The deck organizes the research agenda around the same dimensions used to define learning. The questions are not independent modules. Defining and measuring the cognitive core shapes the target. Building dynamic environments determines what experience is available. Supporting lifelong execution depends on context management. Designing persistent harness state determines where learning lives. Diagnosing capability boundaries determines when feedback is requested. Converting natural language feedback into updates determines whether help becomes reusable. Scaling-law research asks which task, feedback, and memory variables drive capability growth. Long-term evaluation checks whether the whole loop actually improves the agent over time.

Map of eight coupled technical questions for TLM — The agenda mirrors the definition of learning: target, environment, subject, carrier, paradigm, signal, update, and evaluation.

Persistent Harness State Is the Memory of Learning 可持久化 Harness 是学习的记忆

A practical TLM does not have to update model weights every time it learns. Much of the learning can live in persistent harness structures: state, workflow graphs, memory, experience bases, tool strategies, and quality standards. The important design problem is granularity. The system needs factual memory, cases, procedures, failure patterns, and criteria for quality; it also needs retrieval that injects the right experience at the right task stage. The deck's "consolidation / dream" language points to a second-order update: raw feedback should be compressed, verified, and generalized into stable experience rather than stored as noisy transcript fragments.

Diagram of persistent harness memory and consolidation — Persistent harness state gives learning a place to live: memory, workflows, cases, standards, and generalized experience.

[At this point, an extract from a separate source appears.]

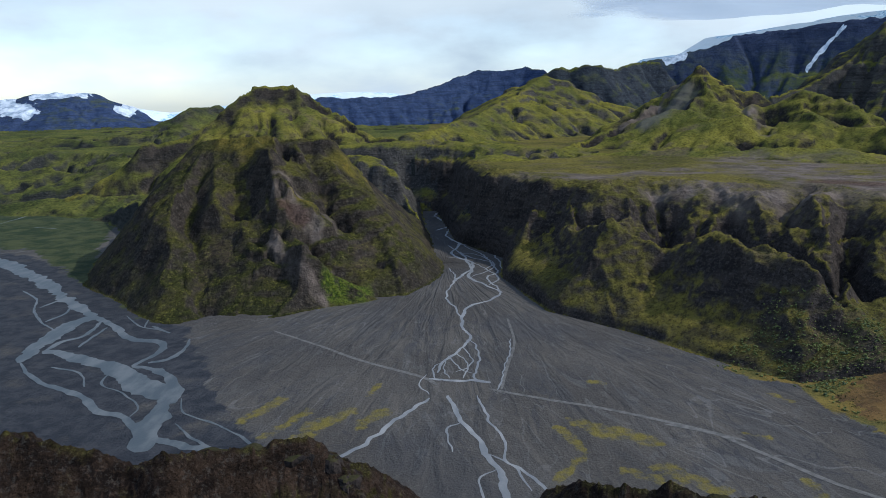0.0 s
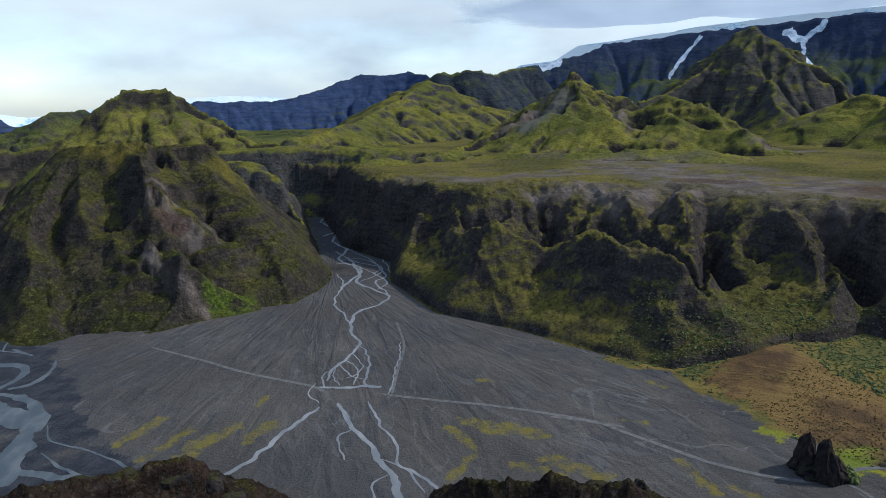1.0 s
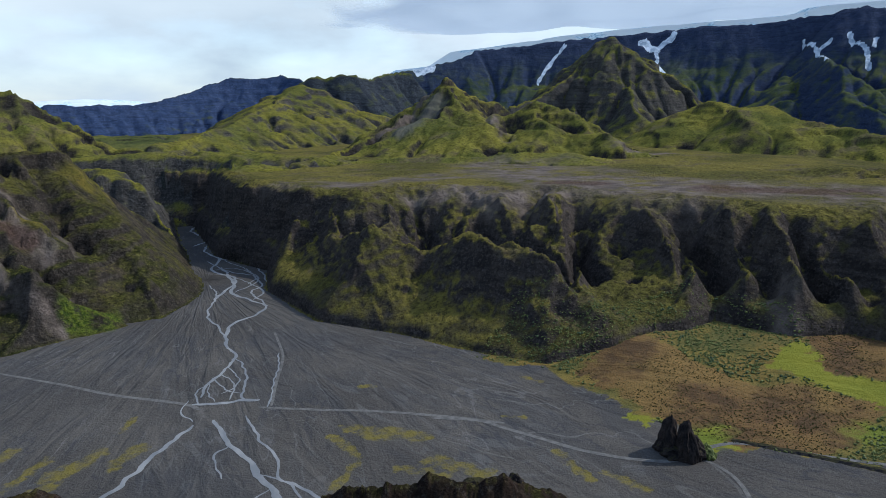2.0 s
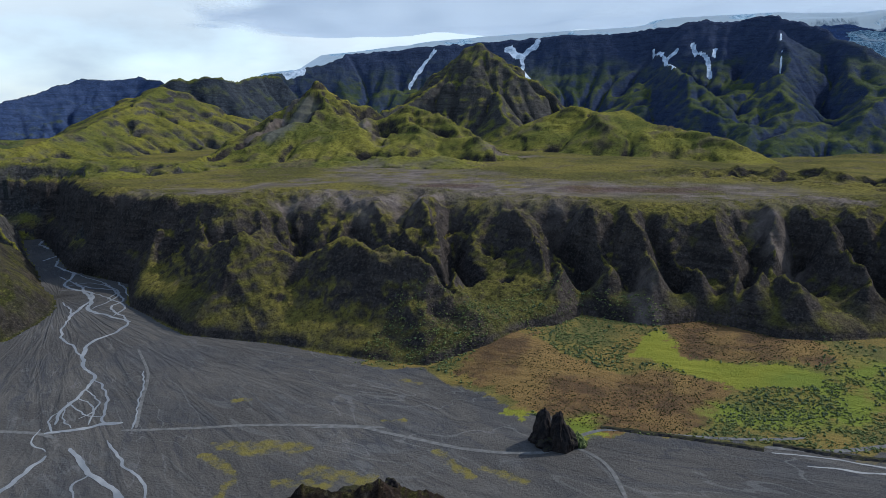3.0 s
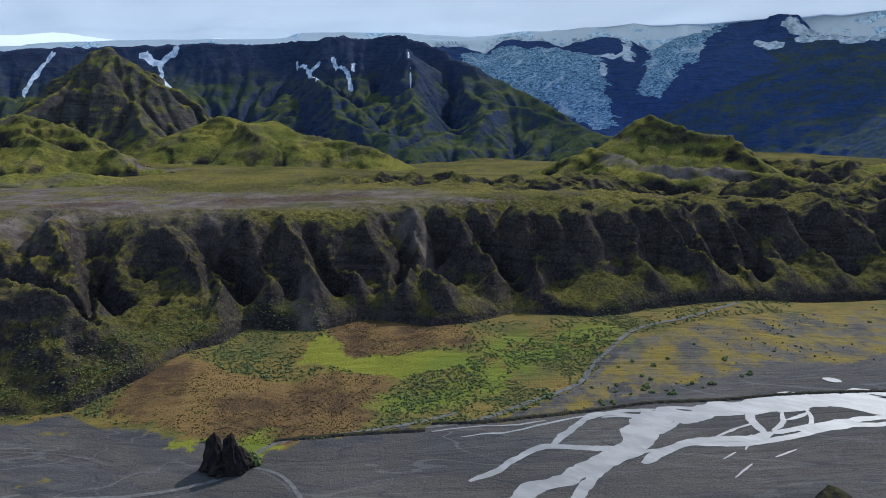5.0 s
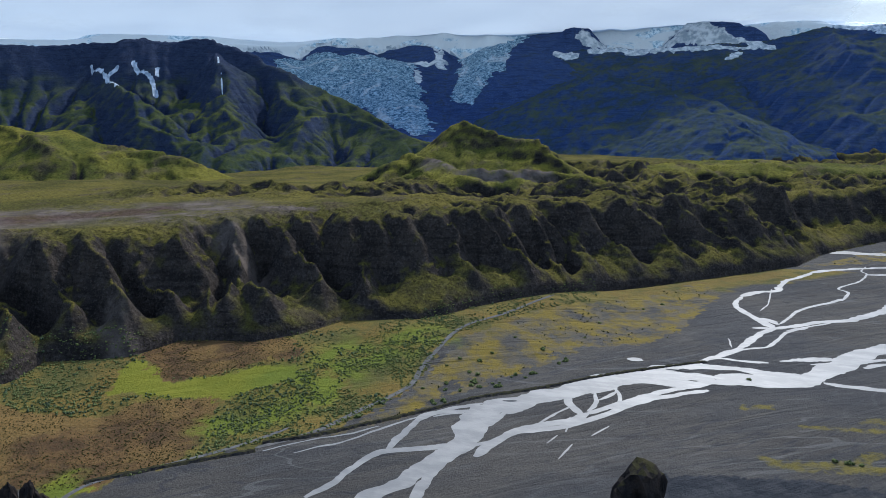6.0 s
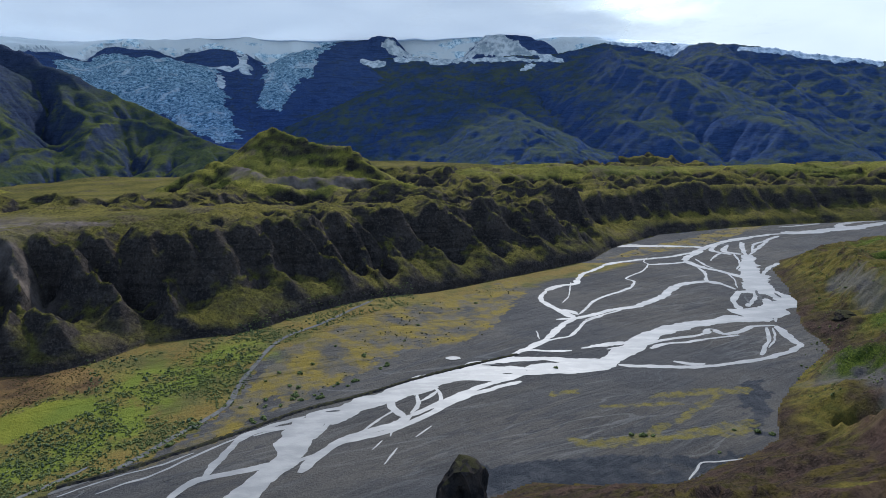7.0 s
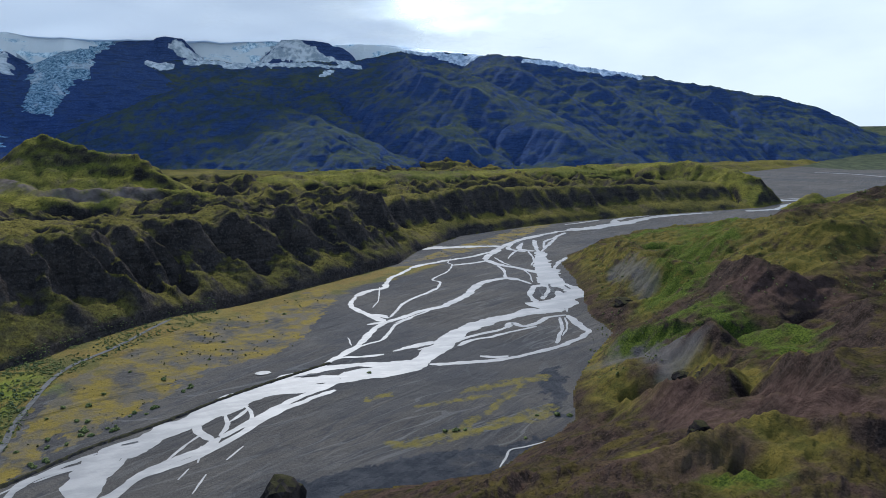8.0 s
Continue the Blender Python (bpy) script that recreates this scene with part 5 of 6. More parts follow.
RELIEF.append((8, 12, [(203, -103), (199, -120), (202, -138), (191, -150)]))
RELIEF.append((-9, 9, [(188, -117), (181, -123), (176, -127)]))
RELIEF.append((8, 12, [(191, -150), (177, -155), (170, -164)]))
RELIEF.append((10, 16, [(262, -188), (228, -186), (193, -177)]))
RELIEF.append((-8, 12, [(271, -149), (257, -168), (234, -174)]))
RELIEF.append((16, 50, [(615, -479), (582, -497), (542, -523)]))
RELIEF.append((-10, 40, [(756, -422), (674, -429), (615, -454)]))
RELIEF.append((12, 18, [(476, -296), (404, -260), (330, -222), (294, -188)]))
RELIEF.append((-8, 14, [(341, -240), (274, -214), (220, -188)]))
RELIEF.append((10, 30, [(464, -388), (405, -373), (297, -293)]))
# the great cliff: its foot on the valley floor and its rim above
FOOT = [(-4800, 1500), (-1200, 1450), (-800, 1420), (-500, 1380), (-200, 1330), (-60, 1310), (-15, 1290), (15, 1000), (75, 880), (65, 778), (100, 644), (165, 574), (211, 505), (250, 462), (303, 453),
        (348, 464), (376, 456), (415, 470), (428, 440), (445, 410), (490, 400), (500, 370), (505, 335), (535, 308), (582, 290), (600, 250), (608, 222), (632, 200), (662, 185), (708, 148), (764, 103), (832, 43), (900, -30), (965, -104), (1022, -162), (1115, -208),
        (1257, -320), (1330, -470), (1373, -600), (1420, -850), (1460, -1120), (1530, -1230), (1750, -1170), (2000, -1180), (2400, -1500), (2700, -2200),
        (2950, -2950), (3200, -3250), (4000, -3100), (4800, -3000)]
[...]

Feedback Must Become an Update Signal 反馈必须变成更新信号

TLM's feedback is richer than scalar rewards or class labels. It includes expert advice, process criticism, tool verification, environment observations, and task success or failure. The hard part is turning that natural language feedback into an actionable update. The deck proposes a decomposition: separate fact corrections, standard changes, strategy suggestions, and failure causes; attribute each piece to the part of the system it should affect; verify whether the feedback is reliable; then route it to memory, workflow, quality standards, or self-diagnosis. TextGrad-like ideas matter here because they treat text itself as a gradient-like signal for improvement.

Diagram showing how natural language feedback is routed into updates — Feedback becomes useful when it is decomposed, attributed, verified, and routed into the right update surface.

Improvement Requires Scaling Laws and Long-Term Evaluation

The final part of the deck pushes beyond architecture into measurement. TLM capability growth may depend on task length, task diversity, feedback density, expert quality, memory capacity, retrieval noise, and experience reuse rate. These variables form a different scaling-law surface from model size alone. Evaluation must therefore be longitudinal: long-horizon task success, product quality, gap-diagnosis accuracy, feedback utilization efficiency, transfer ability, memory reuse, robustness, and continuous-running stability. The lesson is simple but demanding: a learning machine should be judged by whether yesterday's work makes tomorrow's work measurably better.

Diagram connecting TLM scaling variables with long-term evaluation — Scaling and evaluation ask whether task experience, feedback, memory, and reuse compound into durable capability growth.